Was bedeutet das Motiv der Analogie für den Wandel der Sprache?
Die Analogie steht als Abkürzung für das Verlangen des Geistes nach Ordnung, für das instinktive Bedürfnis von Sprechern, in der Sprache Regelhaftigkeit zu finden. Am augenfälligsten sind die Auswirkungen von Analogie in den Fehlern kleiner Kinder, so etwa »ich trinkte«, »ich habe getrinkt« oder »er hat geseit« für »er ist gewesen«. Das sind Formen, bei denen es sich einfach um Versuche handelt, Ordnung in solche Bereiche der Sprache einzuführen, die nun gerade ganz in Unordnung sind.
Haben Sie diese Prinzipien im Gegensatz zu Noam Chomskys Sprachtheorie entwickelt?
Um es sehr verkürzt und vereinfacht zu sagen: Chomsky behauptet, der einzige Weg, die hochkomplexe und differenzierte Struktur der Sprache zu erklären, bestehe in der Annahme, die Gram­matik sei angeboren und in den Genen verschlüsselt. In meinen Forschungen und in meinem Buch versuche ich zu zeigen, dass es eine wesentlich einfachere Alternative gibt. Wenn man versteht, dass Sprache in ihrer gesamten Geschichte immer durch einen permanenten Wandel gekennzeichnet war, kann man erklären, wie sie zu ihrer gegenwärtigen Komplexität und Differenziertheit gekommen ist. Wenn wir einmal verstehen, wie sich Sprachen auch heute noch verändern und entwickeln, können wir dieses Wissen auf die Vergangenheit projizieren und nach­vollziehen, wo die Quelle für die Komplexität und Differenziertheit von Sprache liegt.
Wieso ist ausgerechnet der deutsche Genitiv eine vom Aussterben bedrohte Spezies?
Ganz grundsätzlich bewegt sich das Deutsche in die gleiche Richtung wie die meisten europäischen Sprachen seit zwei Jahrtausenden. Fugenelemente und andere grammatikalische Endungen werden reduziert und durch Präpositionen und ähnlich unabhängige Wörter ersetzt. Dieser Prozess hat nicht erst gestern begonnen und es wäre auch dumm zu glauben, dass er morgen enden wird.
Inwiefern hängt die Entwicklung von Sprache auch mit sozialen oder politischen Veränderungen zusammen?
Allgemein ist anerkannt, dass die großen Aufstän­de in England während der dänischen und normannischen Invasion im 10. und 11. Jahrhundert extreme Vereinfachungen in die Wortstruktur der englischen Sprache brachten.
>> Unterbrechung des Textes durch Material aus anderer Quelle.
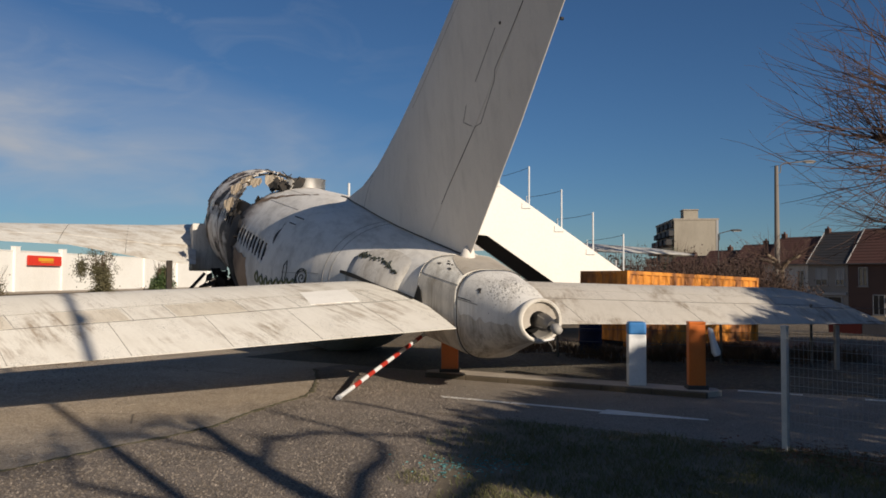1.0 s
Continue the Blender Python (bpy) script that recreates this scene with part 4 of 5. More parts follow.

Sobald es zu einer Vermischung von Sprachen kommt, scheint die komplexe Wortstruktur das erste zu sein, was eine Vereinfachung durchmacht.
War Esperanto zu kompliziert, um Weltsprache zu werden?
Keine Sprache wird wegen linguistischer Qualitäten zur Weltsprache. Dafür braucht es eine Nation mit großer militärischer und politischer Macht und kultureller Hegemonie.
Ihr Spezialgebiet ist das Akkadisch, eine tote Sprache. Was können tote Sprachen über den Aufstieg und Fall von politischen Mächten aussagen?
Vor allem lehren sie uns Bescheidenheit. Akkadisch war 2000 Jahre lang eine Schriftsprache, also fast doppelt so lang wie die deutsche oder englische Sprache bisher. Um 500 v. Chr. konnten babylonische Schriftgelehrte Texte lesen, die 2000 Jahre zuvor geschrieben wurden. Doch dann geriet Akkadisch in Vergessenheit. Die Spra­che verschwand im Staub der Wüste und wurde erst im 19. Jahrhundert wieder entschlüsselt. Die Moral dieser Geschichte sollte jenen zu denken geben, die glauben, eine Sprache wie Englisch wird nie aussterben, weil sie schon so lange existiert.